Super Lawyers
William C. Altreuter

Wednesday, April 27, 2011

College sports are so crooked they can't even get the easy sports right. Track, crew, fencing-- how could these things be as corrupt as hoops or football? Incredibly, schools manage this, by counting women wrong.

"Universities must demonstrate compliance with Title IX in at least one of three ways: by showing that the number of female athletes is in proportion to overall female enrollment, by demonstrating a history of expanding opportunities for women, or by proving that they are meeting the athletic interests and abilities of their female students." The problem is that D I football programs are big-- 100 students on the University of South Florida roster-- so the women's programs have to be big too, particularly because there are typically more women than men in most colleges and universities. In order to get their numbers up women runners are counted on both Cross Country and Track, and  women’s coaches are told to accept walk-ons  although this is discouraged or prohibited on men's teams.

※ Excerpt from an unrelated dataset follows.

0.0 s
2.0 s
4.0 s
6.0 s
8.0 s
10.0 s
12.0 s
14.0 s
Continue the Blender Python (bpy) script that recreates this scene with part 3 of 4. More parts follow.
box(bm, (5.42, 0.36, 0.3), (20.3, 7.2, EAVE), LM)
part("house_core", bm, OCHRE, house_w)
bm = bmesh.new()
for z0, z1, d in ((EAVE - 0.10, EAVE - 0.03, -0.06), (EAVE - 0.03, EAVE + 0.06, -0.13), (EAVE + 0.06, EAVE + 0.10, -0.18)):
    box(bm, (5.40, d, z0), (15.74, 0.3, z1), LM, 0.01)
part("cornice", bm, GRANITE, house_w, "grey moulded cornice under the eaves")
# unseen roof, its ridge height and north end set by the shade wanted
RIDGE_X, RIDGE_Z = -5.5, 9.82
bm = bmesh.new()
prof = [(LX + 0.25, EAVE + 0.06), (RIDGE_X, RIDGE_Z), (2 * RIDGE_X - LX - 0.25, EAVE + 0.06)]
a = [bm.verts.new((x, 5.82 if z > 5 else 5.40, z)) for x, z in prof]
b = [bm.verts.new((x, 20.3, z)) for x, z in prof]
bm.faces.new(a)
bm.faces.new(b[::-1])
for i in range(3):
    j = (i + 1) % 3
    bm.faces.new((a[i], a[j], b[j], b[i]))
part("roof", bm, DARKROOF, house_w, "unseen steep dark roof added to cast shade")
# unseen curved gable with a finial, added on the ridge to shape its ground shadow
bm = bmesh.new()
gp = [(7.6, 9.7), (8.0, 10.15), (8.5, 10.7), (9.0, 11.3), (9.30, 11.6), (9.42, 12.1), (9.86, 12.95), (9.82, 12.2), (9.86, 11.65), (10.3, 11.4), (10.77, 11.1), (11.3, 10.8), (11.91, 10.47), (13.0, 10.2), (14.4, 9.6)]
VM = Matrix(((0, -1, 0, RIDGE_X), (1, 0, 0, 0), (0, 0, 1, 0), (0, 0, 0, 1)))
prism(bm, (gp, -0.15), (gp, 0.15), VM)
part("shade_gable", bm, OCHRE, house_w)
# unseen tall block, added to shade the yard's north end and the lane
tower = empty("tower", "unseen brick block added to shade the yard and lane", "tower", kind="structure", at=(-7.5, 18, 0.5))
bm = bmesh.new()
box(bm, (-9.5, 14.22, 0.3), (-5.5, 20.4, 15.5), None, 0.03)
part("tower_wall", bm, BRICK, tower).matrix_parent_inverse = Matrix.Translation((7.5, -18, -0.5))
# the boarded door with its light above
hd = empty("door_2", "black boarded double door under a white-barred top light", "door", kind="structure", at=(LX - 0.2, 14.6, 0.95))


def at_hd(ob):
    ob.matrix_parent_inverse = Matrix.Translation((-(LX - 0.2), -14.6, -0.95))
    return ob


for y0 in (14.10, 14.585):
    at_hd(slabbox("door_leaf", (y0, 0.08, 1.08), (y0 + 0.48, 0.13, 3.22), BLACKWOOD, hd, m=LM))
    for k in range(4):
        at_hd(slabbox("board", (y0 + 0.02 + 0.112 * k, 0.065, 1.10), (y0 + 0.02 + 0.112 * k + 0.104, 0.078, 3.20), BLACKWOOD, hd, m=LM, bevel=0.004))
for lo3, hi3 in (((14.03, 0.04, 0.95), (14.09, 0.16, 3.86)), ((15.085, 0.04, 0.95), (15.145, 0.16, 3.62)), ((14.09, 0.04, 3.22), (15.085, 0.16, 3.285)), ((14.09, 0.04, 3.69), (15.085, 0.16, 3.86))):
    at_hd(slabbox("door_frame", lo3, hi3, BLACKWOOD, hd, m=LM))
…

There are, I am sure, a lot of sportswriters and other geniuses who will tell you that this is a Title IX problem. It is not. It is a problem with collegiate athletics, or, more accurately, a problem with where the emphasis is placed in college athletics. Colleges athletics should be, first and foremost, something that college students  participate in, either as athletes (ideally) or as fans. I'm not suggesting that anyone who walks on the court should be allowed to play matches as a member of the tennis team-- sport is about competition, after all, and merit should be what determines who plays and who starts. But if your athletics budget is so screwed up that you can't field a football team unless you count the men who practice with the women's fencing team as participants in women's athletics than maybe you should rethink how you are spending the money in your athletics budget.

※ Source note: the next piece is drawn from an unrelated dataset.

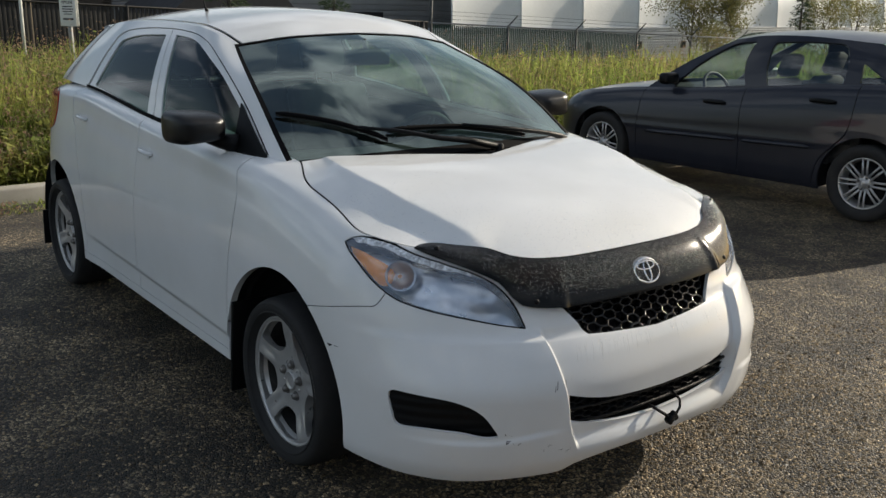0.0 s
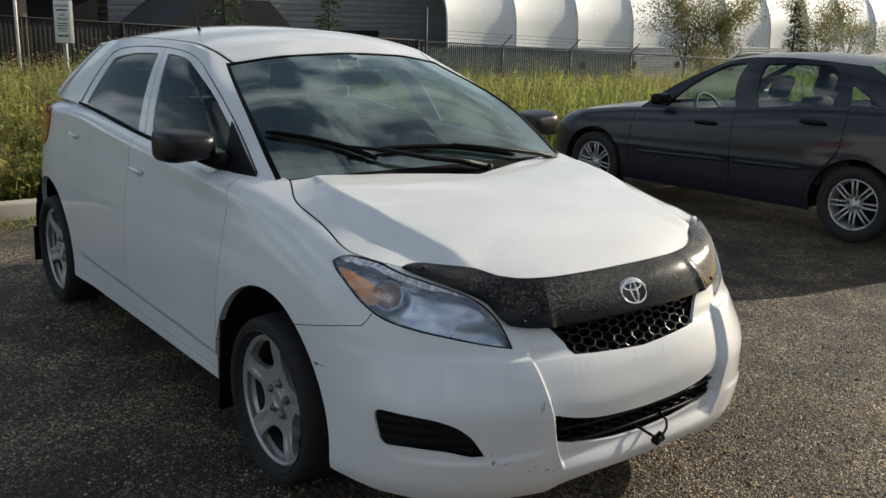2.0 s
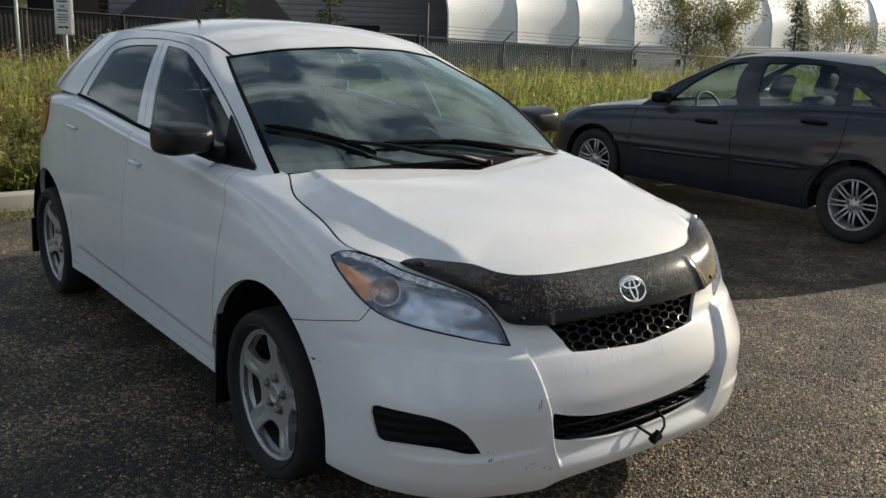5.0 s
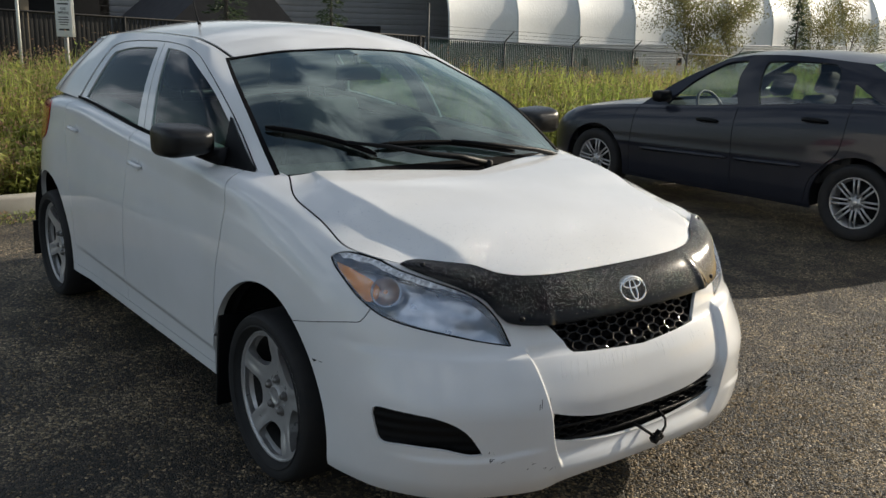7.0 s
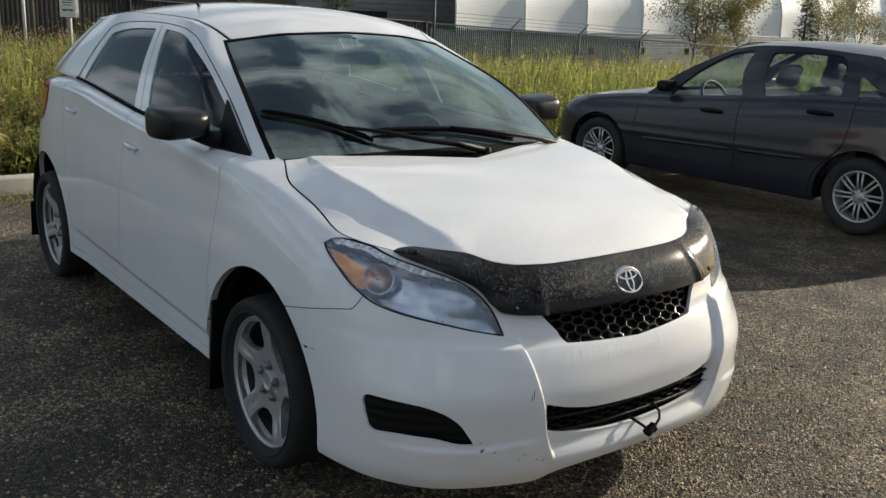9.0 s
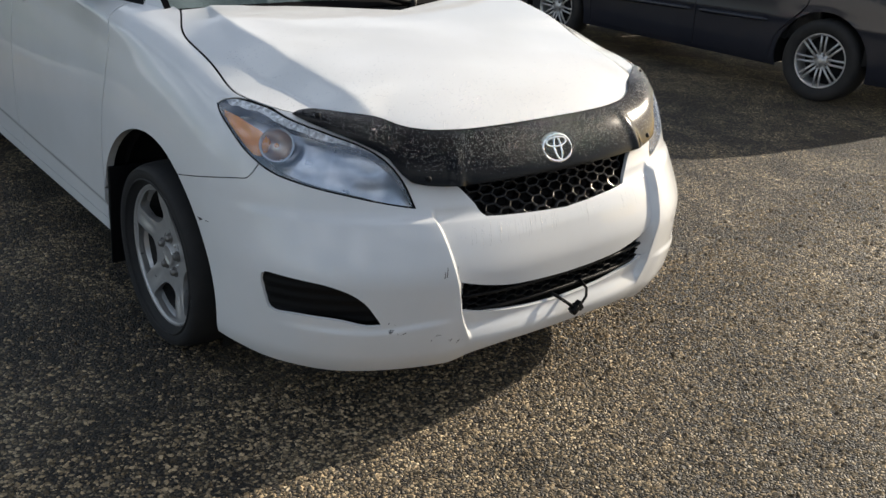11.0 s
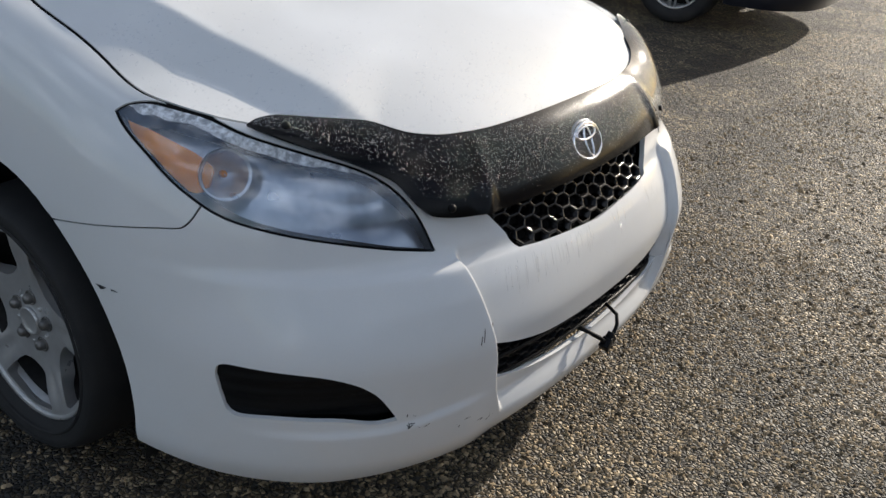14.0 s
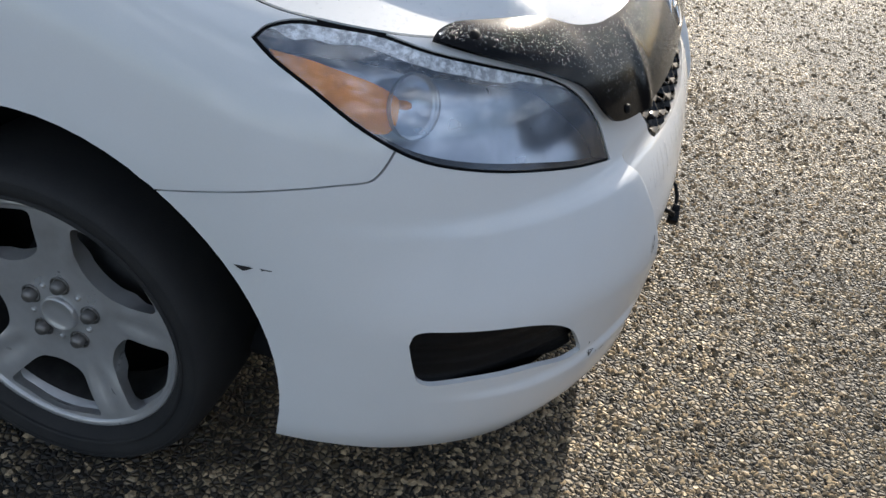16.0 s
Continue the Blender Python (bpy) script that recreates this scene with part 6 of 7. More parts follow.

I'm shouting at the ocean, I know, but c'mon. Wouldn't it make sense for a university-- even the University of South Florida, whatever the hell that is, to be a little more aware of what its mission is supposed to be?

| Comments:
"Wouldn't it make sense for a university-- even the University of South Florida, whatever the hell that is"

It's one of the largest universities in the country. It's a pretty solid center for medical research, particularly in cancer and Alzheimer's. It's also my alma mater.

No need to be a snob or a dick in order to make your point here, Bill. In fact, I rather think you undermine it a bit by doing so.

- spencer
Fair enough, Spencer. I apologize for suggesting that your school isn't all that it should be academically. I stand by my larger point, which is that college sports are a corrupting influence on institutions that should stand for something better than this. If all I knew about the University of South Florida was that it was a leading cancer and Alzheimer's research center I'd be impressed. Instead what I know is that it is so invested in its football team that it engages in disingenuous conduct in order to comply with Title IX. A rational for big-time college sport is that sport teaches valuable life lessons about working towards goals and delayed gratification, and a lot of other things. Unfortunately what actually gets taught when athletic departments do stuff like pretend that the long jumpers on the women's track team are also on cross-county, or that the men who work out with the women's fencing squad are actually on the team is that cheating is fine, and even expected. The students who see this sort of thing are being taught that cutting corners is acceptable. They are learning that bending the rules is the same as following the rules.

That's not what we we taught at my obscure D III college, by my cross-county coach. It's not what my daughter was taught at her D III women's college. Sports are great, but if sports dishonesty masks the good work a university does than that university has lost its way.

So, okay, sorry for the dis. Are you writing to your alumni office and complaining about the black eye your athletic department gave the University of South Florida?